What you have to do
Repeat verbatim, and only, the lines of the data below, beginning at the line that contains "return Matrix.Translation(eye) @" and stopping after the line that contains "scene.view_settings.keyframe_insert(path, frame=frame(t))".

Supplied entries

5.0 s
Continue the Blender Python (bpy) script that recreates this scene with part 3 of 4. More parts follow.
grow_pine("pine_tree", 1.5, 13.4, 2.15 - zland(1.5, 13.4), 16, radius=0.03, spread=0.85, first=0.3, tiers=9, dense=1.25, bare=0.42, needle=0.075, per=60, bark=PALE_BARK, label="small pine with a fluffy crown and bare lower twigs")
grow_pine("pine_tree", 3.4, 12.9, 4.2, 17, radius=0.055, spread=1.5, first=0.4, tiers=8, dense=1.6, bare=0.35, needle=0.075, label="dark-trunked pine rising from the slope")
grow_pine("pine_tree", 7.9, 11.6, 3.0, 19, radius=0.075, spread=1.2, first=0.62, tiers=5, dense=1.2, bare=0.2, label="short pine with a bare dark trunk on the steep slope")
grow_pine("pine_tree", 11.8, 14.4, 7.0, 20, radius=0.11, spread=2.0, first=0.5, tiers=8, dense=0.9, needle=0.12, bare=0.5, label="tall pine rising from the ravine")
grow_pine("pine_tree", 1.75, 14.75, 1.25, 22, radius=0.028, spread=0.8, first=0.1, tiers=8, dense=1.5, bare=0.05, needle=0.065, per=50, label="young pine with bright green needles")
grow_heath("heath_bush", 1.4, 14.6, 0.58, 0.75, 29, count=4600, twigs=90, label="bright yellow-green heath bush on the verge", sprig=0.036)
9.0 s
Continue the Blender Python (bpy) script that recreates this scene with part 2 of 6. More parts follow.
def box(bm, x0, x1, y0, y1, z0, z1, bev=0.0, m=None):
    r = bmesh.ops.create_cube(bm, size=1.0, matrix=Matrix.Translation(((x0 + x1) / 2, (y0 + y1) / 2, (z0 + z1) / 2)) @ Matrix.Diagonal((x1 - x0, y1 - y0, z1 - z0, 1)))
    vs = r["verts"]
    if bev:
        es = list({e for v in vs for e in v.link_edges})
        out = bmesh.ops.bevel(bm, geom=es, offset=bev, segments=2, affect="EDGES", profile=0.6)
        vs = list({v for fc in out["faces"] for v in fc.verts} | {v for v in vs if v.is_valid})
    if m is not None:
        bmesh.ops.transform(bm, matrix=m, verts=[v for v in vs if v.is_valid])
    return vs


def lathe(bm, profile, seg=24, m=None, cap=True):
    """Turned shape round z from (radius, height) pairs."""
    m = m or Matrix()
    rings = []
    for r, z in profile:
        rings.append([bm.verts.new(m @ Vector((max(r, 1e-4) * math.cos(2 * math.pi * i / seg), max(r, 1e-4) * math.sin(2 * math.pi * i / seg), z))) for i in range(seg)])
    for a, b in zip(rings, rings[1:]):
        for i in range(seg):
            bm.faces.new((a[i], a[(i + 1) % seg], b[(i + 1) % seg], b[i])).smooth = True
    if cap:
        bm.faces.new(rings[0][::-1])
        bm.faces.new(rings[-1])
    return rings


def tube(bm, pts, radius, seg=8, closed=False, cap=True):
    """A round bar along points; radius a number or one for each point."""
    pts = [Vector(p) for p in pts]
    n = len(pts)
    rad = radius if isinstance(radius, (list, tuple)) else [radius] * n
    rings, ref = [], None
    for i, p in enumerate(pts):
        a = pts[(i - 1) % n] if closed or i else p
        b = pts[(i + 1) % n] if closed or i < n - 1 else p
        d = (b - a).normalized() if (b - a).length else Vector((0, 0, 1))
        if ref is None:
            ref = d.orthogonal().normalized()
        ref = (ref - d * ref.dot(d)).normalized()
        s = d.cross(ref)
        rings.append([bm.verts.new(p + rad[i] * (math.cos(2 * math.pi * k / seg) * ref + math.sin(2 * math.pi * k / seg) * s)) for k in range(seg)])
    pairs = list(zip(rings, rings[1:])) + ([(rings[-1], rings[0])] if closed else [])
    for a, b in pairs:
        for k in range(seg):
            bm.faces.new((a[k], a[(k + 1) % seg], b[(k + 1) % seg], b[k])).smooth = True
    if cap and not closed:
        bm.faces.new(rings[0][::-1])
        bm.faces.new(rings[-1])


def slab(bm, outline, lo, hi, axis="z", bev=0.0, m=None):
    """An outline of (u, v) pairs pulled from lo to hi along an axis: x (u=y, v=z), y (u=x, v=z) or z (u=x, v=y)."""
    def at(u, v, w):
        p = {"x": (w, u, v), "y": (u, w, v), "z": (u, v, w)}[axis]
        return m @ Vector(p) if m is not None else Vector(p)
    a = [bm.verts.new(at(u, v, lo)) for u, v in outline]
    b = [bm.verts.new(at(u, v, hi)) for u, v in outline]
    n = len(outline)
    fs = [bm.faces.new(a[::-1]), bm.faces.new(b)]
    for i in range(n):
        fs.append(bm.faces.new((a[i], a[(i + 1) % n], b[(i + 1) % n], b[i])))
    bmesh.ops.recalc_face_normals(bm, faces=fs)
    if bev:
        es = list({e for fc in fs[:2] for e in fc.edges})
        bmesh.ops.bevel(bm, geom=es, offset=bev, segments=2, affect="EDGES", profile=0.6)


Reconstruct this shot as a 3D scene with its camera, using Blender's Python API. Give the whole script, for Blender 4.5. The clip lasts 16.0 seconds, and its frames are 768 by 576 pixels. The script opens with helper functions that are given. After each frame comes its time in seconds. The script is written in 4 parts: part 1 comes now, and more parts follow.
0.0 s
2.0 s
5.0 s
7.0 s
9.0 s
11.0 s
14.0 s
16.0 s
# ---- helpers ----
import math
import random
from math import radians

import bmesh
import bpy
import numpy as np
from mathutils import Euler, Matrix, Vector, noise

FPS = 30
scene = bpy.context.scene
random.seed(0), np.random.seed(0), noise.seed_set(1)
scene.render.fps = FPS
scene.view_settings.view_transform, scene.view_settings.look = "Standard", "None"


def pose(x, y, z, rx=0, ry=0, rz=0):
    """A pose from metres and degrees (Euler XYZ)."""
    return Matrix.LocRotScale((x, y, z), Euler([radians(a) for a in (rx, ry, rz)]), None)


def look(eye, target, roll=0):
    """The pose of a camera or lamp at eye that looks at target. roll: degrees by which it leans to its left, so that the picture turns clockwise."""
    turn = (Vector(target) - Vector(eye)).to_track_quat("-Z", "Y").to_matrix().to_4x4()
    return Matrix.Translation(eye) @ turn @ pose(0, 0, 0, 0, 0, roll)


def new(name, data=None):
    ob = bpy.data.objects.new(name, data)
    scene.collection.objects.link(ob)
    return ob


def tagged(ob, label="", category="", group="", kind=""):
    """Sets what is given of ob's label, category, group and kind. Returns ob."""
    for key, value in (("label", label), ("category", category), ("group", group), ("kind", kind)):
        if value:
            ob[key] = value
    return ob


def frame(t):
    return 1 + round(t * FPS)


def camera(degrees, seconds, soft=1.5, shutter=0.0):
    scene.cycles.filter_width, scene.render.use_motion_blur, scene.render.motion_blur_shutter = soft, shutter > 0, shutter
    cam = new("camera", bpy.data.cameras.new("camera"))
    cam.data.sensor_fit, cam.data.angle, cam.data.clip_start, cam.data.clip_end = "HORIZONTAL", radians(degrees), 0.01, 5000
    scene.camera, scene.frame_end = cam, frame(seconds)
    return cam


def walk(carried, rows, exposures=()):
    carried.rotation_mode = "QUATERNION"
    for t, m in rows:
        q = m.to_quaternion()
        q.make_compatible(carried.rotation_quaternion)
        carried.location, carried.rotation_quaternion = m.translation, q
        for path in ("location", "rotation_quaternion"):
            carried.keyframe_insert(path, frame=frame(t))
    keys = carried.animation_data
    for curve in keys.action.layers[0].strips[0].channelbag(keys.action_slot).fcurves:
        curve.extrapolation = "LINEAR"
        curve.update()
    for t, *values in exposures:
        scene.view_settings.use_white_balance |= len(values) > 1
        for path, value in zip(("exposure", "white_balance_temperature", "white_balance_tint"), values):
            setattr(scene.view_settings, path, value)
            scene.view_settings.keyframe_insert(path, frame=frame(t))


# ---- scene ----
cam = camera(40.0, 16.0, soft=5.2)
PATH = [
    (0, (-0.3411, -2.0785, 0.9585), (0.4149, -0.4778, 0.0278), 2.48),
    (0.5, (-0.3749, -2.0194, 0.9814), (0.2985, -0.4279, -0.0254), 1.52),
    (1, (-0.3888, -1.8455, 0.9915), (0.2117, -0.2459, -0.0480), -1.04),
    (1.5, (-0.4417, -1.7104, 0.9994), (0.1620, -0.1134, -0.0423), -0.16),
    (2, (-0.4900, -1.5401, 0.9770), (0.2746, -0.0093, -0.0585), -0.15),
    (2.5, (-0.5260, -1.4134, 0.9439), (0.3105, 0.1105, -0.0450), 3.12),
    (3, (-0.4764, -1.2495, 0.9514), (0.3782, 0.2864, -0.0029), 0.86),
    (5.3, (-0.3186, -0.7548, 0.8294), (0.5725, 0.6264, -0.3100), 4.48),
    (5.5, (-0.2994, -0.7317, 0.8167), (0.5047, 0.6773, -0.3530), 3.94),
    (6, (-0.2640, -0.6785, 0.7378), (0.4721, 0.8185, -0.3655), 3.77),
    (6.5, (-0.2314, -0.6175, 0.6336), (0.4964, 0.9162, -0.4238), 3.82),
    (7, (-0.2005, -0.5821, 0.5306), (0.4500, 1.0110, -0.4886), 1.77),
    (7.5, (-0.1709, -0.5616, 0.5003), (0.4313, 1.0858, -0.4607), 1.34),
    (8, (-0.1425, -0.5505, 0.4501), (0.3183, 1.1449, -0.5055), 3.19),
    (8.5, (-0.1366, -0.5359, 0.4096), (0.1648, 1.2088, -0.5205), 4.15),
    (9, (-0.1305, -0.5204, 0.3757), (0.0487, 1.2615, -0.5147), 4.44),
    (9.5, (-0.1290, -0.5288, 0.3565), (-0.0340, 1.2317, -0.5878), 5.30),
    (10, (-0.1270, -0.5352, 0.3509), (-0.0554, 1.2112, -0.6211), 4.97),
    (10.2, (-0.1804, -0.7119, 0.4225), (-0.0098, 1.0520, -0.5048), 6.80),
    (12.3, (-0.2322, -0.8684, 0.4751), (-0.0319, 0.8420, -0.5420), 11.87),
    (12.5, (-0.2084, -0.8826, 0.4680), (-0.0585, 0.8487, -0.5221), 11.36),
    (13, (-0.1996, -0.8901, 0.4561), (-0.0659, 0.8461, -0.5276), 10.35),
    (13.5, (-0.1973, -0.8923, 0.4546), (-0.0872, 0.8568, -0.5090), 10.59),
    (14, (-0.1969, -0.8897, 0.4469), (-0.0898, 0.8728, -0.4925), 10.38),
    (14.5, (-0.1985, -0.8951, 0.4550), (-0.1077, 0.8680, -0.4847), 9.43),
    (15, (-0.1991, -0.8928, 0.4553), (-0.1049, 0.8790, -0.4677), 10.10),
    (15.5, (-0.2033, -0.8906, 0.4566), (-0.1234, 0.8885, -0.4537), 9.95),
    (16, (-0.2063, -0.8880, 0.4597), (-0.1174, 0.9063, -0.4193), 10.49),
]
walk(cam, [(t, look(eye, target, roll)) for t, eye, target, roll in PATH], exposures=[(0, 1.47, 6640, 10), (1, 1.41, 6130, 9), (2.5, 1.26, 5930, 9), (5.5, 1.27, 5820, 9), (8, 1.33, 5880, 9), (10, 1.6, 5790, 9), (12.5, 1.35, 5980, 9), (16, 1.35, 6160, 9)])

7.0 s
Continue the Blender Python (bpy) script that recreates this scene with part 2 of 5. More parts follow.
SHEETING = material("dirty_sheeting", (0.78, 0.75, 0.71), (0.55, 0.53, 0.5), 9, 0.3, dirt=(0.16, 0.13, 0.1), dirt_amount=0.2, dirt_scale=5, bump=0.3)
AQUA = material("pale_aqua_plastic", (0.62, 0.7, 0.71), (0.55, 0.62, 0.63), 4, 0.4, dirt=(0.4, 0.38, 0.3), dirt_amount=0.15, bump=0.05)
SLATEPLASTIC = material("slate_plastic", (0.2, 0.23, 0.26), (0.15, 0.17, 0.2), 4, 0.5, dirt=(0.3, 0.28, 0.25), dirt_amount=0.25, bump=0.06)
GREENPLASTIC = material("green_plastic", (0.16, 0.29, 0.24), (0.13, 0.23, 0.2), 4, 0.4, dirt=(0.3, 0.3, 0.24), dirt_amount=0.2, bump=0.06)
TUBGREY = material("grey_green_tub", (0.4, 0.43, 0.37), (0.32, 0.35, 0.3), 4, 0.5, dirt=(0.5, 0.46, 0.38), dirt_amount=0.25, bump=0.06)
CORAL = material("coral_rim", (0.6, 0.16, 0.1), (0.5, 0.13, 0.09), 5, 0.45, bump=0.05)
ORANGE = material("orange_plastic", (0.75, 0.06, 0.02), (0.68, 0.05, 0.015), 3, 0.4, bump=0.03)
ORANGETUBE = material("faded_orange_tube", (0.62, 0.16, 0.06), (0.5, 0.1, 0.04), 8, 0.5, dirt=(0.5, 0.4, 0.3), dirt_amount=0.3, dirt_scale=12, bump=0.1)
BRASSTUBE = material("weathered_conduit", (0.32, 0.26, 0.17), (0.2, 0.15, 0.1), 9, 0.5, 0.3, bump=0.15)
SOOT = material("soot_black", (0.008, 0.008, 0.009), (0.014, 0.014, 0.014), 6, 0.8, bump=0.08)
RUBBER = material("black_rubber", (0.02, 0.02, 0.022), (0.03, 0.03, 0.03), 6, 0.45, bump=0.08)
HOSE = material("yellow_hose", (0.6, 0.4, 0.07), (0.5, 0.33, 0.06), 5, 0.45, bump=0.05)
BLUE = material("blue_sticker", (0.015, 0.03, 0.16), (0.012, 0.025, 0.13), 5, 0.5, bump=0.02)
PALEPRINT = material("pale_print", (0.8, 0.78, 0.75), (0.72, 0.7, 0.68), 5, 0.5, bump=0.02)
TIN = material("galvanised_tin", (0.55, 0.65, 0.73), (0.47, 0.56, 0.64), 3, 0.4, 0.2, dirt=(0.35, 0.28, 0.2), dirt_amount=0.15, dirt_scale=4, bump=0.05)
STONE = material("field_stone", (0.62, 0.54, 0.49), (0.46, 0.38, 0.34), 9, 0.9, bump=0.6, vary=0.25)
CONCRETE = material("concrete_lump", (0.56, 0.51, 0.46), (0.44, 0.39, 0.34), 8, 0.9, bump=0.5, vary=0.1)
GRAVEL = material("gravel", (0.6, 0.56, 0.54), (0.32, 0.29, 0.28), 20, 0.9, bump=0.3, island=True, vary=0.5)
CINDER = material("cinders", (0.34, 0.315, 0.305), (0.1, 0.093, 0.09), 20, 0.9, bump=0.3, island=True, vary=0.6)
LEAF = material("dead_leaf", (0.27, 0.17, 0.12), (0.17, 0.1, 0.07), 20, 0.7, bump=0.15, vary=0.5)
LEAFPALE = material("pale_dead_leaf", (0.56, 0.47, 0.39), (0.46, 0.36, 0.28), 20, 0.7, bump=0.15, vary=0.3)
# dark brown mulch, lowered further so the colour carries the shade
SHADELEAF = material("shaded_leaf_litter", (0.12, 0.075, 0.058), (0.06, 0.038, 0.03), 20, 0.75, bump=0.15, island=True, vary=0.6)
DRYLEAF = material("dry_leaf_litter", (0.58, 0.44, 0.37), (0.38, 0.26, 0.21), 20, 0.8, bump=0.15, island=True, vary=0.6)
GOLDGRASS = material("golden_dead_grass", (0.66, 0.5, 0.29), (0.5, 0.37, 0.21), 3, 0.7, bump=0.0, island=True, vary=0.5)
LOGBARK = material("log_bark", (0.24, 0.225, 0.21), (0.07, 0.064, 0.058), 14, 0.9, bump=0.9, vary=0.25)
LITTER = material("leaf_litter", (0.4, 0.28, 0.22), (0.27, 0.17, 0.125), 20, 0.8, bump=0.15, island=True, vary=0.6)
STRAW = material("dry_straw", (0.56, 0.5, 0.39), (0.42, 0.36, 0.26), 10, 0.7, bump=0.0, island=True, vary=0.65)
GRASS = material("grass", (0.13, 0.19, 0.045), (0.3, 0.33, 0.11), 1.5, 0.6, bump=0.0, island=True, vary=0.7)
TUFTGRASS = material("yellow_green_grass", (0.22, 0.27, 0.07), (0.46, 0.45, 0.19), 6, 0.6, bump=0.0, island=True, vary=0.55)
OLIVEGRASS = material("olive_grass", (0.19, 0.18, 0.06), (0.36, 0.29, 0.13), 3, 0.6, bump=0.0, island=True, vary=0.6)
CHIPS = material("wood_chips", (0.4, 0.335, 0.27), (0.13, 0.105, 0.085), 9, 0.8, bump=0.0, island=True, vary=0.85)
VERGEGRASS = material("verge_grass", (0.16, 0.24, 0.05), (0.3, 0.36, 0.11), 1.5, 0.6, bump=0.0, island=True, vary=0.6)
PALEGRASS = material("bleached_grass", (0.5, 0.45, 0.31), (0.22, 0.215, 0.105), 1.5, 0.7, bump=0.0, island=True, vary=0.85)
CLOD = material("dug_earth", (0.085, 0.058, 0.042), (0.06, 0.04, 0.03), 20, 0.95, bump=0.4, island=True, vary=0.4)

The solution
    return Matrix.Translation(eye) @ turn @ pose(0, 0, 0, 0, 0, roll)


def new(name, data=None):
    ob = bpy.data.objects.new(name, data)
    scene.collection.objects.link(ob)
    return ob


def tagged(ob, label="", category="", group="", kind=""):
    """Sets what is given of ob's label, category, group and kind. Returns ob."""
    for key, value in (("label", label), ("category", category), ("group", group), ("kind", kind)):
        if value:
            ob[key] = value
    return ob


def frame(t):
    return 1 + round(t * FPS)


def camera(degrees, seconds, soft=1.5, shutter=0.0):
    scene.cycles.filter_width, scene.render.use_motion_blur, scene.render.motion_blur_shutter = soft, shutter > 0, shutter
    cam = new("camera", bpy.data.cameras.new("camera"))
    cam.data.sensor_fit, cam.data.angle, cam.data.clip_start, cam.data.clip_end = "HORIZONTAL", radians(degrees), 0.01, 5000
    scene.camera, scene.frame_end = cam, frame(seconds)
    return cam


def walk(carried, rows, exposures=()):
    carried.rotation_mode = "QUATERNION"
    for t, m in rows:
        q = m.to_quaternion()
        q.make_compatible(carried.rotation_quaternion)
        carried.location, carried.rotation_quaternion = m.translation, q
        for path in ("location", "rotation_quaternion"):
            carried.keyframe_insert(path, frame=frame(t))
    keys = carried.animation_data
    for curve in keys.action.layers[0].strips[0].channelbag(keys.action_slot).fcurves:
        curve.extrapolation = "LINEAR"
        curve.update()
    for t, *values in exposures:
        scene.view_settings.use_white_balance |= len(values) > 1
        for path, value in zip(("exposure", "white_balance_temperature", "white_balance_tint"), values):
            setattr(scene.view_settings, path, value)
            scene.view_settings.keyframe_insert(path, frame=frame(t))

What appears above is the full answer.